CİDDİYET VE DİSİPLİN
Mutluluk verici duygular yaşayacağımız ve sevineceğimiz bir durum karşısında, Tanrı'ya şükrederiz ve böyle an'ları da pek çok olayda yaşarız. Örneğin: Başarı ile sonuçlanan cerrahi bir operasyon, hafif sıyrıklarla atlatılan bir trafik kazası, genç öğrencinin üniversite sınavını kazanması ve bir doğa olayında ölümden kıl payı kurtulmak gibi.
Salgın nedeni ile okulların açılmaması çok önemli problem olarak, ülke gündeminin birinci sırasında idi. Bu sorun aşıldığı için, herkes gibi çok seviniyor ve bu nedenle şükrediyorum. Çünkü bu karar, ulusun geleceği için fevkalade önem arzediyordu. Maazallah zorunluluk nedeni ile bir yıl daha gecikse idi, telafisi zor sonuçları göğüslemek zorunda kalınacak ve sıkıntısı ağır olacaktı. Olayı düşünmek bile bir kâbus gibi; korkutucu, ürkütücü ve tedirgin edici ki, Milli Eğitim Bakanı alınan kararın arkasında dik durdu. Her ne şartta olursa olsun eğitime ara verilmeyeceğini, bunun için tüm tedbirlerin alınacağını ve eğitimin sürdürüleceğini vurguladı!
Ulus olarak beklentimiz odur ki, açılıştaki sıkı tedbirler ileride kazaya uğrayıp; eğitimin yıl boyunca ağır aksak yürümesine sebep olmasın, buna fırsat tanınmasın ve herhangi bir ihmale göz yumulmasın. Zira millet olarak, işin başlangıcında tedbir alırız. Amma velâkin; kuralsızlıklar, adamsendecilikler ve boş vermelerden ötürü, bir süre sonra disiplinli çalışma hızı, telefon bataryasındaki enerji gibi azalır!(Bu durum, yurdumuz insanına özgüdür. Öngörümüz henüz tüm problemleri çözümleyebilecek yeterlilikte olmadığından, alınan önlemler eksiktir. Ama bir olay gerçekleşir, durum fark edilir ve yenileri bir önceki tedbirlere eklenir.) Bu itibarla planlanan hedefe ulaşmak için, önlemlerdeki ciddiyet ve disiplin azaldıkça, tedbir paketi yeniden şarj edilmelidir. Ancak bu kararlılık Sayın Bakanda görülmektedir.
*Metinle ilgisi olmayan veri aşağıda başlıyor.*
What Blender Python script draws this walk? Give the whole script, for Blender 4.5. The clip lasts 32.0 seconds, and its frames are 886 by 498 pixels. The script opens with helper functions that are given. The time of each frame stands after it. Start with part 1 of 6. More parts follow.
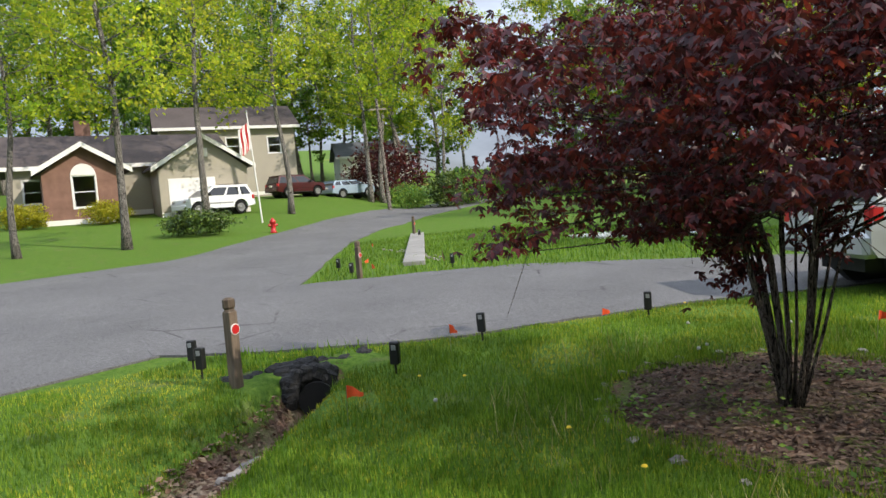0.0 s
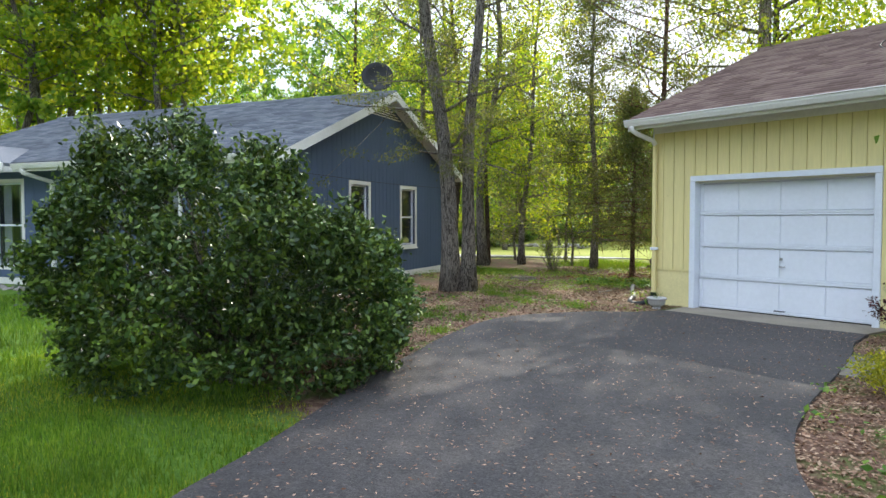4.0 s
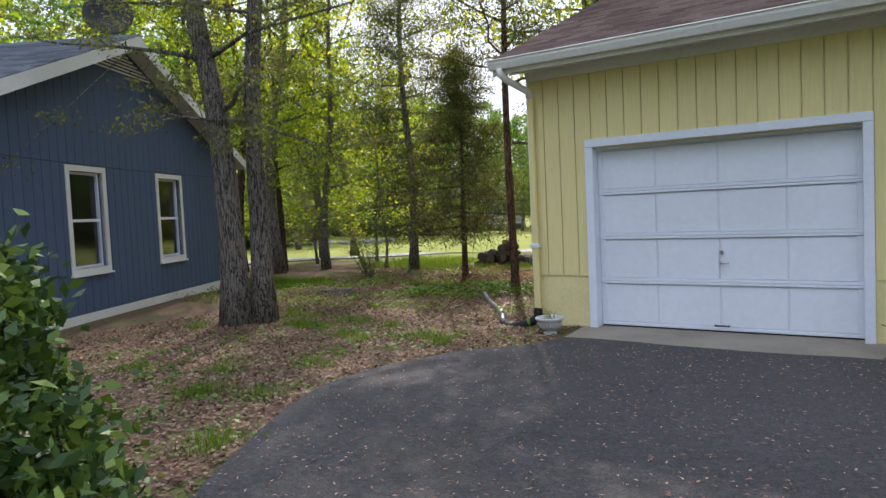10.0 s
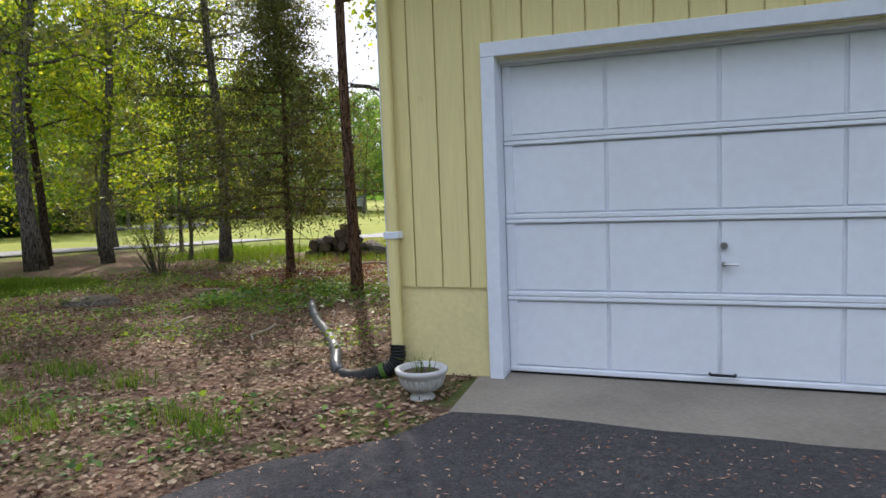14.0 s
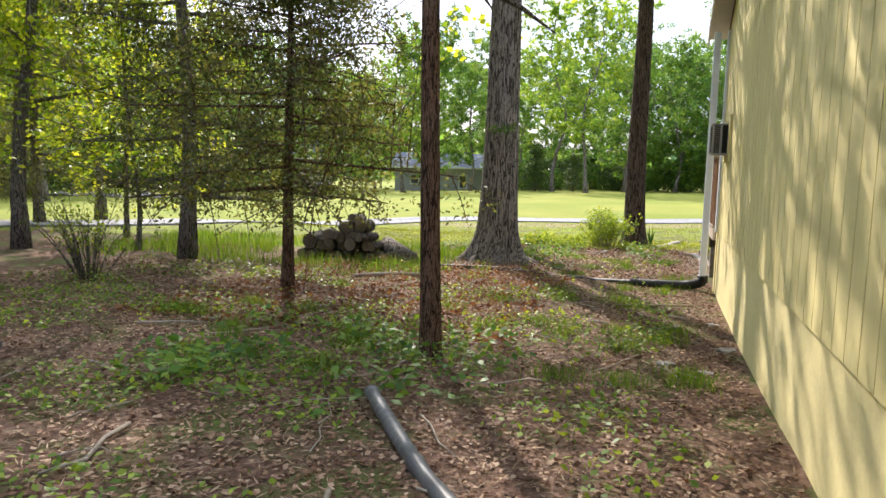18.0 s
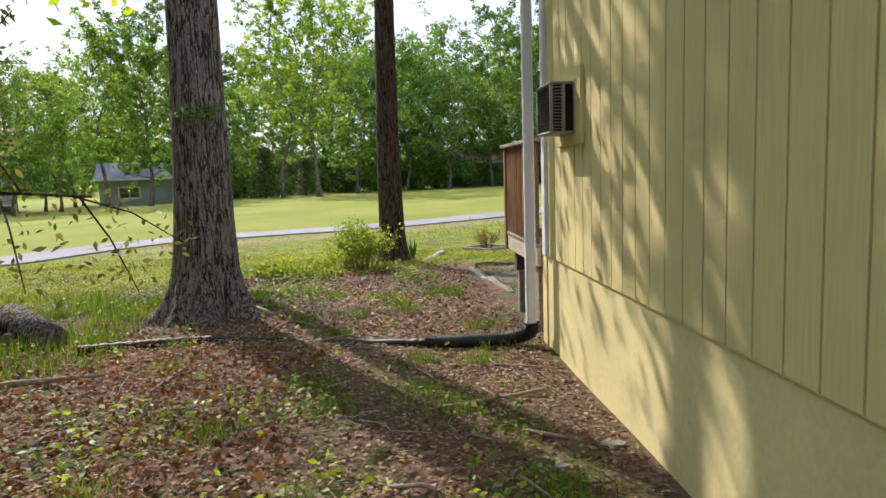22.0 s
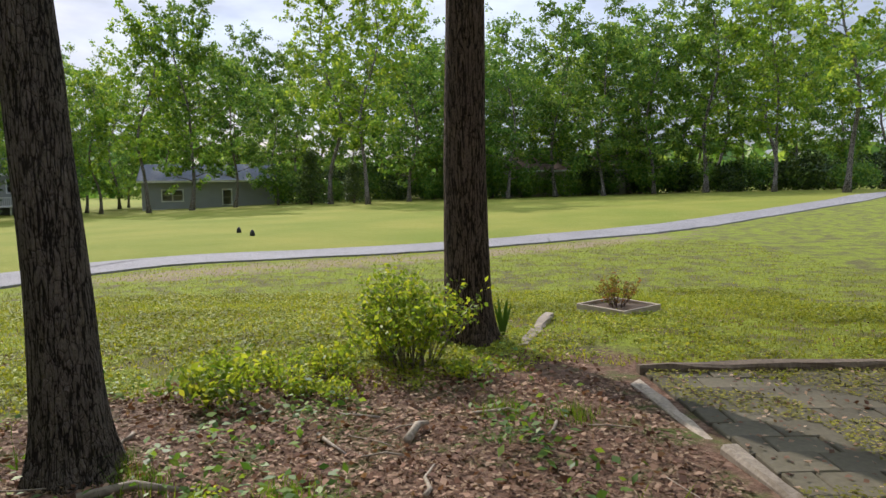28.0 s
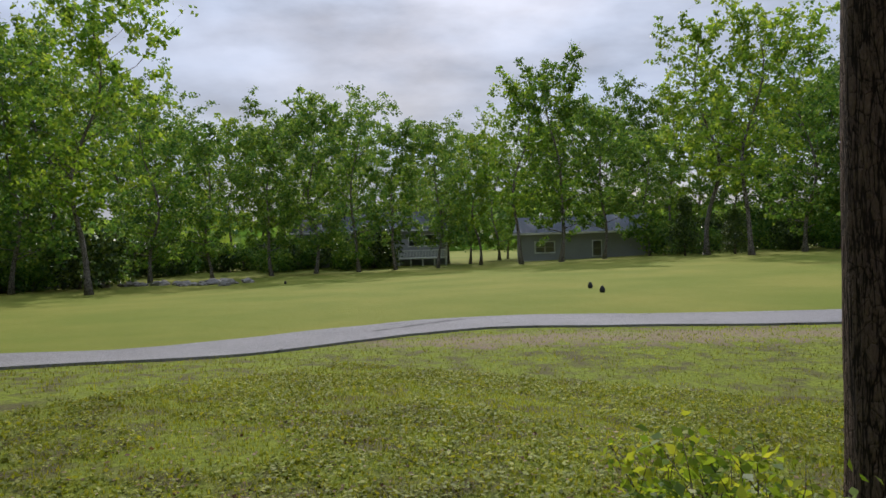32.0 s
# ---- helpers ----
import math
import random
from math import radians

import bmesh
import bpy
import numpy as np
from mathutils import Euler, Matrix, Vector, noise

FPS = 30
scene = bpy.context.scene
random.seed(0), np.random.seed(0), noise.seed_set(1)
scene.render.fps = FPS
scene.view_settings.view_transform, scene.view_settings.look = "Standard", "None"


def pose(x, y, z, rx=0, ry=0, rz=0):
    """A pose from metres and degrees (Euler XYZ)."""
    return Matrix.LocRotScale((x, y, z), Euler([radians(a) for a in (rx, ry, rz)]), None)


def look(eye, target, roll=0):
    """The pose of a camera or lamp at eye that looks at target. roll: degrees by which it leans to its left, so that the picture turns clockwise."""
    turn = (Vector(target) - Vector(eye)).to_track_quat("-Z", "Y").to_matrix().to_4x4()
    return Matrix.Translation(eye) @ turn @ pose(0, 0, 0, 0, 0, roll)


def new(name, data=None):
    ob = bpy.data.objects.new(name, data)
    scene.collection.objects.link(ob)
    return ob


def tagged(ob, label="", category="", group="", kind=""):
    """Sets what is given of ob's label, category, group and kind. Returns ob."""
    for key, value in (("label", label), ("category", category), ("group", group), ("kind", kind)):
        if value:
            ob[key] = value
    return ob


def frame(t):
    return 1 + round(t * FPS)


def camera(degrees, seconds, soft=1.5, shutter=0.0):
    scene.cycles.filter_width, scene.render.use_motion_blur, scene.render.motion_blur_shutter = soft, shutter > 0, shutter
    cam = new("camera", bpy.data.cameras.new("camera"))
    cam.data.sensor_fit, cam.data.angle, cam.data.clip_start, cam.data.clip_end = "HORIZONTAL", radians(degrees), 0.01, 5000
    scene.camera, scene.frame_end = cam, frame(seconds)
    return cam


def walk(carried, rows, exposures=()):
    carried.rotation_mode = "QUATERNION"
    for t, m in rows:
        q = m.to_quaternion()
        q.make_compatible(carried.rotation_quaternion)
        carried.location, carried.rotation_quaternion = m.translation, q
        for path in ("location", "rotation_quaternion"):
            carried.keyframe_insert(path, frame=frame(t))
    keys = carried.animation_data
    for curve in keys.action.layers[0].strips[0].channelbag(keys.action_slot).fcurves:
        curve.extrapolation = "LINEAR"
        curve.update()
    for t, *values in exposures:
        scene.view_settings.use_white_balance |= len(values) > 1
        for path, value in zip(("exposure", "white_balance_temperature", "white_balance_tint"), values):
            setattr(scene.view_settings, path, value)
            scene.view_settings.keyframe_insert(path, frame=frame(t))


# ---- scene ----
cam = camera(65.5, 32.0)
PATH = [
    (0, (7.938, -11.21, 1.597), (6.799, -12.847, 1.454), -4.4),
    (0.5, (7.99, -11.223, 1.617), (6.517, -12.571, 1.492), -4.0),
    (1, (7.963, -11.223, 1.595), (6.25, -12.248, 1.473), -3.0),
    (1.5, (7.838, -11.17, 1.568), (5.916, -11.707, 1.428), -1.4),
    (2, (7.748, -11.067, 1.573), (5.764, -11.273, 1.42), -0.1),
    (2.5, (7.663, -10.962, 1.566), (5.669, -11.014, 1.417), 0.3),
    (3, (7.523, -10.82, 1.544), (5.575, -10.386, 1.415), 0.8),
    (3.5, (7.383, -10.753, 1.525), (5.704, -9.671, 1.432), 1.0),
    (5.5, (6.916, -10.239, 1.481), (5.515, -8.814, 1.397), -1.1),
    (6, (6.634, -10.09, 1.508), (5.475, -8.464, 1.396), -1.7),
    (6.5, (6.383, -9.866, 1.504), (5.313, -8.181, 1.374), -1.1),
    (7, (6.069, -9.579, 1.565), (4.806, -8.033, 1.451), -0.7),
    (7.5, (5.69, -9.312, 1.661), (4.452, -7.746, 1.534), -0.5),
    (8, (5.412, -8.934, 1.632), (4.168, -7.371, 1.526), -0.4),
    (8.5, (5.041, -8.649, 1.6), (3.884, -7.021, 1.492), -1.1),
    (9, (4.675, -8.369, 1.556), (3.574, -6.703, 1.443), -1.6),
    (9.5, (4.32, -8.064, 1.508), (3.19, -6.417, 1.399), -1.8),
    (10, (3.923, -7.824, 1.486), (2.801, -6.171, 1.377), -2.6),
    (10.5, (3.587, -7.389, 1.408), (2.475, -5.728, 1.349), -1.9),
    (11, (3.228, -7.044, 1.338), (2.179, -5.342, 1.302), -0.8),
    (11.5, (3.036, -6.649, 1.284), (2.043, -4.913, 1.272), -0.9),
    (12, (2.763, -6.233, 1.37), (2.036, -4.37, 1.328), -1.7),
    (12.5, (2.753, -5.725, 1.396), (2.631, -3.732, 1.286), -2.9),
    (13, (2.765, -5.27, 1.372), (2.661, -3.279, 1.208), -2.6),
    (13.5, (2.579, -4.779, 1.337), (2.28, -2.809, 1.159), -2.7),
    (14, (2.117, -4.443, 1.32), (1.401, -2.584, 1.144), -2.2),
    (14.5, (1.728, -3.994, 1.388), (0.692, -2.291, 1.228), -2.9),
    (16.5, (0.393, -2.433, 1.447), (-0.694, -0.771, 1.217), -0.1),
    (17, (-0.083, -1.983, 1.407), (-1.077, -0.264, 1.169), 0.1),
    (17.5, (-0.382, -1.555, 1.36), (-1.29, 0.212, 1.129), 0.5),
    (18, (-0.706, -1.119, 1.338), (-1.304, 0.776, 1.114), 1.3),
    (18.5, (-0.965, -0.679, 1.314), (-1.233, 1.29, 1.093), 1.7),
    (19, (-1.192, -0.208, 1.322), (-1.424, 1.765, 1.089), -0.7),
    (19.5, (-1.413, 0.246, 1.32), (-1.454, 2.232, 1.082), 0.2),
    (20, (-1.48, 0.755, 1.312), (-1.509, 2.749, 1.164), -1.5),
    (20.5, (-1.49, 1.292, 1.275), (-1.307, 3.276, 1.099), -1.6),
    (21, (-1.385, 1.726, 1.273), (-0.962, 3.666, 1.032), -0.7),
    (21.5, (-1.255, 2.186, 1.346), (-1.132, 4.171, 1.132), -1.8),
    (22, (-1.306, 2.688, 1.351), (-1.162, 4.671, 1.133), -1.8),
    (22.5, (-1.347, 3.153, 1.319), (-1.339, 5.141, 1.104), -1.4),
    (23, (-1.406, 3.749, 1.294), (-1.56, 5.732, 1.081), -0.6),
    (23.5, (-1.394, 4.287, 1.29), (-1.377, 6.276, 1.082), -0.0),
    (24, (-1.39, 4.841, 1.299), (-1.367, 6.832, 1.114), -0.0),
    (24.5, (-1.406, 5.416, 1.291), (-1.293, 7.404, 1.107), -0.1),
    (25, (-1.367, 5.923, 1.297), (-1.267, 7.913, 1.126), -1.5),
    (25.5, (-1.428, 6.414, 1.273), (-1.384, 8.406, 1.1), -1.7),
    (26, (-1.433, 6.94, 1.271), (-1.438, 8.935, 1.125), -1.2),
    (26.5, (-1.409, 7.477, 1.277), (-1.449, 9.474, 1.182), -0.8),
    (28.5, (-1.605, 9.26, 1.378), (-1.596, 11.249, 1.168), -0.6),
    (29, (-1.591, 9.783, 1.307), (-1.841, 11.758, 1.124), -0.7),
    (29.5, (-1.717, 10.215, 1.274), (-2.149, 12.161, 1.113), -1.1),
    (30, (-1.803, 10.63, 1.258), (-2.227, 12.58, 1.126), -1.2),
    (30.5, (-1.706, 11.13, 1.267), (-2.511, 12.96, 1.209), -2.1),
    (31, (-1.664, 11.631, 1.287), (-2.575, 13.411, 1.247), -2.7),
    (31.5, (-1.653, 12.078, 1.326), (-2.505, 13.887, 1.297), -3.1),
    (32, (-1.517, 12.409, 1.333), (-2.536, 14.129, 1.309), -1.7),
]
SKY_STRENGTH, SUN_POWER, CLOUD = 0.13, 4.2, (4.35, 5.0, 6.0, 1)
EXPOSURES = ((0, 0.30, 6500, 13.5), (1.5, 1.15, 6450, 8), (3.5, 1.2, 6400, 9), (6, 0.65, 6350, 16), (14.5, 0.70, 6350, 16), (17, 1.08, 6400, 16), (20, 0.80, 6350, 16), (24, 0.32, 6320, 16), (26, 0.2, 6300, 16), (29, 0.0, 6350, 16), (30.5, -0.35, 6300, 15), (32, -0.5, 6250, 15))
walk(cam, [(t, look(eye, target, roll)) for t, eye, target, roll in PATH], exposures=EXPOSURES)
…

Vatandaşa şöyle bir soru sorulsa mutlaka bilir. Örneğin: "Bir yurttaşın başına radyo düşmüş, bir şey olmamış, neden?" Yanıt: "Çünkü radyoda hafif müzik çalıyormuş!" Der. Ama devletin bazı uygulamalarındaki sebebi sorsanız, algılayamadığı için bilemez. Hele bunlardan biri çok dikkat çekicidir. Ve bunun için halk birbirine, şu soruyu sohbet konusu ederek sorar: ".Milli Eğitim Bakanlığı yıllardır, okullarla ilgili; bakım, onarım ve tadilat işlerini yaz tatilinde yaptırmaz. Ama öğretim yılı açılışı yaklaşırken, devreye alır!" Neden? Yanıt: Bilmemki!
Böyle tuhaf durumlar; holdinglerde, büyük şirketlerde ve kurumsal iş merkezlerinde asla ve kat'a görülmez. Zira bu kuruluşların, disiplin anlayışı sanayileşmiş ülkelerin anlayışı ile eşdeğerdir. Uluslar arası holdingler, çalışma disiplininin gevşetilmesine, bu konuda en ufak taviz verilmesine, ilkelere aykırı sorun yaşanmasına asla göz yummaz.
Yurttaş olarak, kendi adıma diliyor ve istiyorum ki, Sayın Bakan işe başlarken sergilediği kararlılığını, Yaz ayında oturup, eğitimin başlayacağı Sonbahar aylarında onarıma kalkışan M.E.Bakanlığının, konuyla ilgili sorunu incelemeye alması ve çözümü ile ilgili değerlendirme yapması son derece isabetli karar olacaktır. Bekleyeceğiz göreceğiz.